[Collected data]
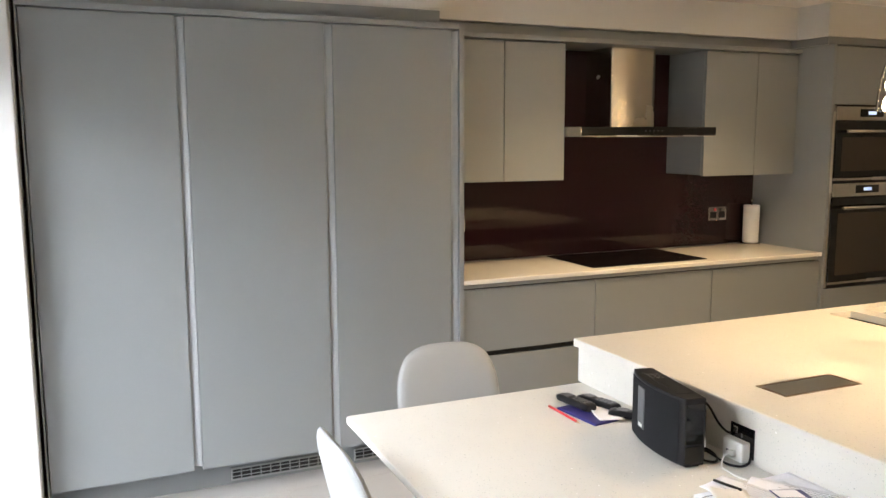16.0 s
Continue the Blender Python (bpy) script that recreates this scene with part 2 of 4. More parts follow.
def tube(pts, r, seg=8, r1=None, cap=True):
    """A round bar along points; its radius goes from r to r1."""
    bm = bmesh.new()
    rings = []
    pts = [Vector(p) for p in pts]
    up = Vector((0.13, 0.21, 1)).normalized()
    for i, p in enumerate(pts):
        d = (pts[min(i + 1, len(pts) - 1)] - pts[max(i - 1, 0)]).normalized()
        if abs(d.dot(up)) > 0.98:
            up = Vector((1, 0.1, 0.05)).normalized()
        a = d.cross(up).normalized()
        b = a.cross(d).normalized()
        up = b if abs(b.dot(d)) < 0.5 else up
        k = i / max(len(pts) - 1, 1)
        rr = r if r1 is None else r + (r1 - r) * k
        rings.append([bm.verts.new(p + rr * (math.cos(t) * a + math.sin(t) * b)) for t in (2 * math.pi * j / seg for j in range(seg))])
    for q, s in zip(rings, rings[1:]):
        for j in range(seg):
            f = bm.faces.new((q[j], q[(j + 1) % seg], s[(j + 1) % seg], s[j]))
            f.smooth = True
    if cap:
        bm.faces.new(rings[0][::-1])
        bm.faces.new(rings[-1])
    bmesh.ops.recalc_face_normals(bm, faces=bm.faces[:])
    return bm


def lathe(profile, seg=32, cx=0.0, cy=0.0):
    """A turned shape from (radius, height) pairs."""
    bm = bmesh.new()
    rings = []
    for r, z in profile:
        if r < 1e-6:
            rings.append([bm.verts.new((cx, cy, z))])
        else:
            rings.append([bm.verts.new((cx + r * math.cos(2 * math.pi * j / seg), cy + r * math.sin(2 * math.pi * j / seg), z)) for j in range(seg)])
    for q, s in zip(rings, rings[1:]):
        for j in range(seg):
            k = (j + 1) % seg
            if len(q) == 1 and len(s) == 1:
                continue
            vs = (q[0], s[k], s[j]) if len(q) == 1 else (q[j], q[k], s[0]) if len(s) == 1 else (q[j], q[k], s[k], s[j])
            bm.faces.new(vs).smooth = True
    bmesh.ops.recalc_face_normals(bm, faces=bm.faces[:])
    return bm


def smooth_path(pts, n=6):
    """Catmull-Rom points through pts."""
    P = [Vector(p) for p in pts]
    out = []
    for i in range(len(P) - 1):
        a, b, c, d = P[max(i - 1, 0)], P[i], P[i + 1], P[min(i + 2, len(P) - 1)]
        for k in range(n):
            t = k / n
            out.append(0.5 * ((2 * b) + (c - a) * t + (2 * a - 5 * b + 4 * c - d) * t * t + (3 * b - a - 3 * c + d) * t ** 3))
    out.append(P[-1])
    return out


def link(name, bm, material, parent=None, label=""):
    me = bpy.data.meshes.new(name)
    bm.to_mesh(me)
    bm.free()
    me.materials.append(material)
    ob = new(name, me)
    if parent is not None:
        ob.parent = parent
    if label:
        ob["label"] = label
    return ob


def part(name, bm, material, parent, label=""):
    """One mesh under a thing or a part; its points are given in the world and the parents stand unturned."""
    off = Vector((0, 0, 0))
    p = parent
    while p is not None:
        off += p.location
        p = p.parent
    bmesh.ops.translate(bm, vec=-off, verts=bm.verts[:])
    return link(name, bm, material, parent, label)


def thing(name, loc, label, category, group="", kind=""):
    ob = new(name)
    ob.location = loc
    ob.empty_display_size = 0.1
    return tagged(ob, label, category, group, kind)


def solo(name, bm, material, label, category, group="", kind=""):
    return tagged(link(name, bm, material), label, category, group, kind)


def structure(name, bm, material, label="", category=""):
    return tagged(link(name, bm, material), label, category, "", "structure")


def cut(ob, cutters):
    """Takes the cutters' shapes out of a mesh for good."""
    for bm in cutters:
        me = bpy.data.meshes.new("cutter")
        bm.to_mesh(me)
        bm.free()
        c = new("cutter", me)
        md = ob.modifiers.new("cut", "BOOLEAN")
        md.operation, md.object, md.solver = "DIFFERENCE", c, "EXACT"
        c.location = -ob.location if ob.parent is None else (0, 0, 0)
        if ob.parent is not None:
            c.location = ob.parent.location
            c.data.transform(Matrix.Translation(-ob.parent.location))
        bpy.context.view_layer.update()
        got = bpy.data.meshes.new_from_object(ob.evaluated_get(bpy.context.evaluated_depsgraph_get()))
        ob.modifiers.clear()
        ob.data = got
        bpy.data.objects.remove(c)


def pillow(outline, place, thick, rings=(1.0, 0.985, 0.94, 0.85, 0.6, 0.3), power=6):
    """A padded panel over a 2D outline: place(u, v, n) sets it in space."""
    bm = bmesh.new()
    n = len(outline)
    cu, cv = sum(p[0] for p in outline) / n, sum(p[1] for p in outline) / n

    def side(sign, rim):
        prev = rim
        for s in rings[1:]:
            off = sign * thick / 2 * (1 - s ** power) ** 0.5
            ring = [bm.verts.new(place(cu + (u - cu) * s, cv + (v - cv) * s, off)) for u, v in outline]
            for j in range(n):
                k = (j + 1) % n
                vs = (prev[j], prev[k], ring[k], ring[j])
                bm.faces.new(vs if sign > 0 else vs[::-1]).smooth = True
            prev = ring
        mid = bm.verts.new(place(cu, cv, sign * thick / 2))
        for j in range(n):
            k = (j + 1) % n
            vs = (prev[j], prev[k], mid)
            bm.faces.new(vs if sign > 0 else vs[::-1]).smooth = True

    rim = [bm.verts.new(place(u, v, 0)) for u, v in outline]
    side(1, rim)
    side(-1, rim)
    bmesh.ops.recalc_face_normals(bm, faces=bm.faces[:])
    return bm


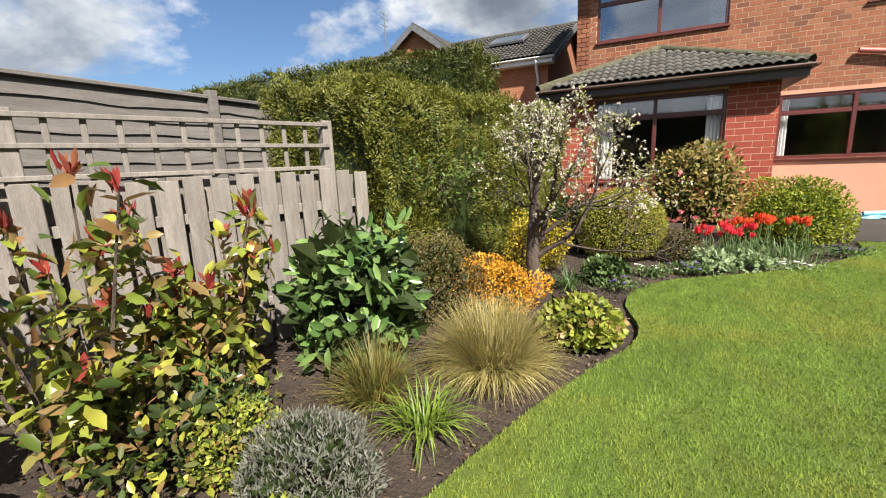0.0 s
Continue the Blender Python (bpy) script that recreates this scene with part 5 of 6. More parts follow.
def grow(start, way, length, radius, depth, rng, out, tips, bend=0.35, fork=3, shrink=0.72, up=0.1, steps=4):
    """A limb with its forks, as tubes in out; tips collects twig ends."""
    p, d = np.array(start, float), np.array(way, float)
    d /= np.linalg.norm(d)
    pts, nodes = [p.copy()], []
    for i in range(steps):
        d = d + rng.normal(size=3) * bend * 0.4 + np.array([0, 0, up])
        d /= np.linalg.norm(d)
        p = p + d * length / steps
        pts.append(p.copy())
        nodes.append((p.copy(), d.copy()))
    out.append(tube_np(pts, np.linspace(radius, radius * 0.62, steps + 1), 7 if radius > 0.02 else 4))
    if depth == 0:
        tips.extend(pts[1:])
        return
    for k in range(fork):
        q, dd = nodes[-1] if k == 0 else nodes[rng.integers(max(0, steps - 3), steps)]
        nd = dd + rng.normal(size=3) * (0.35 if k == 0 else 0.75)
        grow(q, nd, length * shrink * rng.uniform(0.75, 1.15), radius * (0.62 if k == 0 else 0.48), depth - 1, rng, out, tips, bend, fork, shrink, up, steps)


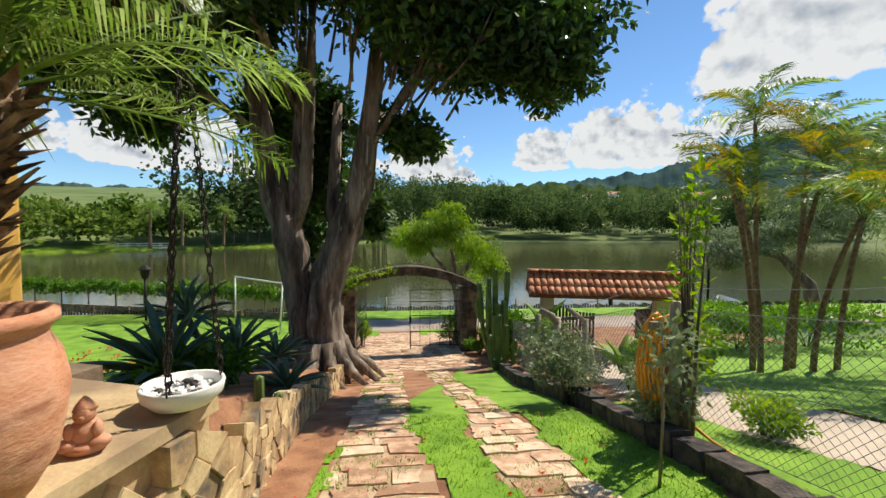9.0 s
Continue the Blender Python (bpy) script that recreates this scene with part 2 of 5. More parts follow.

◆ STATED PROBLEM ◆
Repeat the preceding records precisely, and leave every picture out of the copy.

◆ EXPECTED ANSWER ◆
16.0 s
Continue the Blender Python (bpy) script that recreates this scene with part 2 of 4. More parts follow.
def tube(pts, r, seg=8, r1=None, cap=True):
    """A round bar along points; its radius goes from r to r1."""
    bm = bmesh.new()
    rings = []
    pts = [Vector(p) for p in pts]
    up = Vector((0.13, 0.21, 1)).normalized()
    for i, p in enumerate(pts):
        d = (pts[min(i + 1, len(pts) - 1)] - pts[max(i - 1, 0)]).normalized()
        if abs(d.dot(up)) > 0.98:
            up = Vector((1, 0.1, 0.05)).normalized()
        a = d.cross(up).normalized()
        b = a.cross(d).normalized()
        up = b if abs(b.dot(d)) < 0.5 else up
        k = i / max(len(pts) - 1, 1)
        rr = r if r1 is None else r + (r1 - r) * k
        rings.append([bm.verts.new(p + rr * (math.cos(t) * a + math.sin(t) * b)) for t in (2 * math.pi * j / seg for j in range(seg))])
    for q, s in zip(rings, rings[1:]):
        for j in range(seg):
            f = bm.faces.new((q[j], q[(j + 1) % seg], s[(j + 1) % seg], s[j]))
            f.smooth = True
    if cap:
        bm.faces.new(rings[0][::-1])
        bm.faces.new(rings[-1])
    bmesh.ops.recalc_face_normals(bm, faces=bm.faces[:])
    return bm


def lathe(profile, seg=32, cx=0.0, cy=0.0):
    """A turned shape from (radius, height) pairs."""
    bm = bmesh.new()
    rings = []
    for r, z in profile:
        if r < 1e-6:
            rings.append([bm.verts.new((cx, cy, z))])
        else:
            rings.append([bm.verts.new((cx + r * math.cos(2 * math.pi * j / seg), cy + r * math.sin(2 * math.pi * j / seg), z)) for j in range(seg)])
    for q, s in zip(rings, rings[1:]):
        for j in range(seg):
            k = (j + 1) % seg
            if len(q) == 1 and len(s) == 1:
                continue
            vs = (q[0], s[k], s[j]) if len(q) == 1 else (q[j], q[k], s[0]) if len(s) == 1 else (q[j], q[k], s[k], s[j])
            bm.faces.new(vs).smooth = True
    bmesh.ops.recalc_face_normals(bm, faces=bm.faces[:])
    return bm


def smooth_path(pts, n=6):
    """Catmull-Rom points through pts."""
    P = [Vector(p) for p in pts]
    out = []
    for i in range(len(P) - 1):
        a, b, c, d = P[max(i - 1, 0)], P[i], P[i + 1], P[min(i + 2, len(P) - 1)]
        for k in range(n):
            t = k / n
            out.append(0.5 * ((2 * b) + (c - a) * t + (2 * a - 5 * b + 4 * c - d) * t * t + (3 * b - a - 3 * c + d) * t ** 3))
    out.append(P[-1])
    return out


def link(name, bm, material, parent=None, label=""):
    me = bpy.data.meshes.new(name)
    bm.to_mesh(me)
    bm.free()
    me.materials.append(material)
    ob = new(name, me)
    if parent is not None:
        ob.parent = parent
    if label:
        ob["label"] = label
    return ob


def part(name, bm, material, parent, label=""):
    """One mesh under a thing or a part; its points are given in the world and the parents stand unturned."""
    off = Vector((0, 0, 0))
    p = parent
    while p is not None:
        off += p.location
        p = p.parent
    bmesh.ops.translate(bm, vec=-off, verts=bm.verts[:])
    return link(name, bm, material, parent, label)


def thing(name, loc, label, category, group="", kind=""):
    ob = new(name)
    ob.location = loc
    ob.empty_display_size = 0.1
    return tagged(ob, label, category, group, kind)


def solo(name, bm, material, label, category, group="", kind=""):
    return tagged(link(name, bm, material), label, category, group, kind)


def structure(name, bm, material, label="", category=""):
    return tagged(link(name, bm, material), label, category, "", "structure")


def cut(ob, cutters):
    """Takes the cutters' shapes out of a mesh for good."""
    for bm in cutters:
        me = bpy.data.meshes.new("cutter")
        bm.to_mesh(me)
        bm.free()
        c = new("cutter", me)
        md = ob.modifiers.new("cut", "BOOLEAN")
        md.operation, md.object, md.solver = "DIFFERENCE", c, "EXACT"
        c.location = -ob.location if ob.parent is None else (0, 0, 0)
        if ob.parent is not None:
            c.location = ob.parent.location
            c.data.transform(Matrix.Translation(-ob.parent.location))
        bpy.context.view_layer.update()
        got = bpy.data.meshes.new_from_object(ob.evaluated_get(bpy.context.evaluated_depsgraph_get()))
        ob.modifiers.clear()
        ob.data = got
        bpy.data.objects.remove(c)


def pillow(outline, place, thick, rings=(1.0, 0.985, 0.94, 0.85, 0.6, 0.3), power=6):
    """A padded panel over a 2D outline: place(u, v, n) sets it in space."""
    bm = bmesh.new()
    n = len(outline)
    cu, cv = sum(p[0] for p in outline) / n, sum(p[1] for p in outline) / n

    def side(sign, rim):
        prev = rim
        for s in rings[1:]:
            off = sign * thick / 2 * (1 - s ** power) ** 0.5
            ring = [bm.verts.new(place(cu + (u - cu) * s, cv + (v - cv) * s, off)) for u, v in outline]
            for j in range(n):
                k = (j + 1) % n
                vs = (prev[j], prev[k], ring[k], ring[j])
                bm.faces.new(vs if sign > 0 else vs[::-1]).smooth = True
            prev = ring
        mid = bm.verts.new(place(cu, cv, sign * thick / 2))
        for j in range(n):
            k = (j + 1) % n
            vs = (prev[j], prev[k], mid)
            bm.faces.new(vs if sign > 0 else vs[::-1]).smooth = True

    rim = [bm.verts.new(place(u, v, 0)) for u, v in outline]
    side(1, rim)
    side(-1, rim)
    bmesh.ops.recalc_face_normals(bm, faces=bm.faces[:])
    return bm


0.0 s
Continue the Blender Python (bpy) script that recreates this scene with part 5 of 6. More parts follow.
def grow(start, way, length, radius, depth, rng, out, tips, bend=0.35, fork=3, shrink=0.72, up=0.1, steps=4):
    """A limb with its forks, as tubes in out; tips collects twig ends."""
    p, d = np.array(start, float), np.array(way, float)
    d /= np.linalg.norm(d)
    pts, nodes = [p.copy()], []
    for i in range(steps):
        d = d + rng.normal(size=3) * bend * 0.4 + np.array([0, 0, up])
        d /= np.linalg.norm(d)
        p = p + d * length / steps
        pts.append(p.copy())
        nodes.append((p.copy(), d.copy()))
    out.append(tube_np(pts, np.linspace(radius, radius * 0.62, steps + 1), 7 if radius > 0.02 else 4))
    if depth == 0:
        tips.extend(pts[1:])
        return
    for k in range(fork):
        q, dd = nodes[-1] if k == 0 else nodes[rng.integers(max(0, steps - 3), steps)]
        nd = dd + rng.normal(size=3) * (0.35 if k == 0 else 0.75)
        grow(q, nd, length * shrink * rng.uniform(0.75, 1.15), radius * (0.62 if k == 0 else 0.48), depth - 1, rng, out, tips, bend, fork, shrink, up, steps)


9.0 s
Continue the Blender Python (bpy) script that recreates this scene with part 2 of 5. More parts follow.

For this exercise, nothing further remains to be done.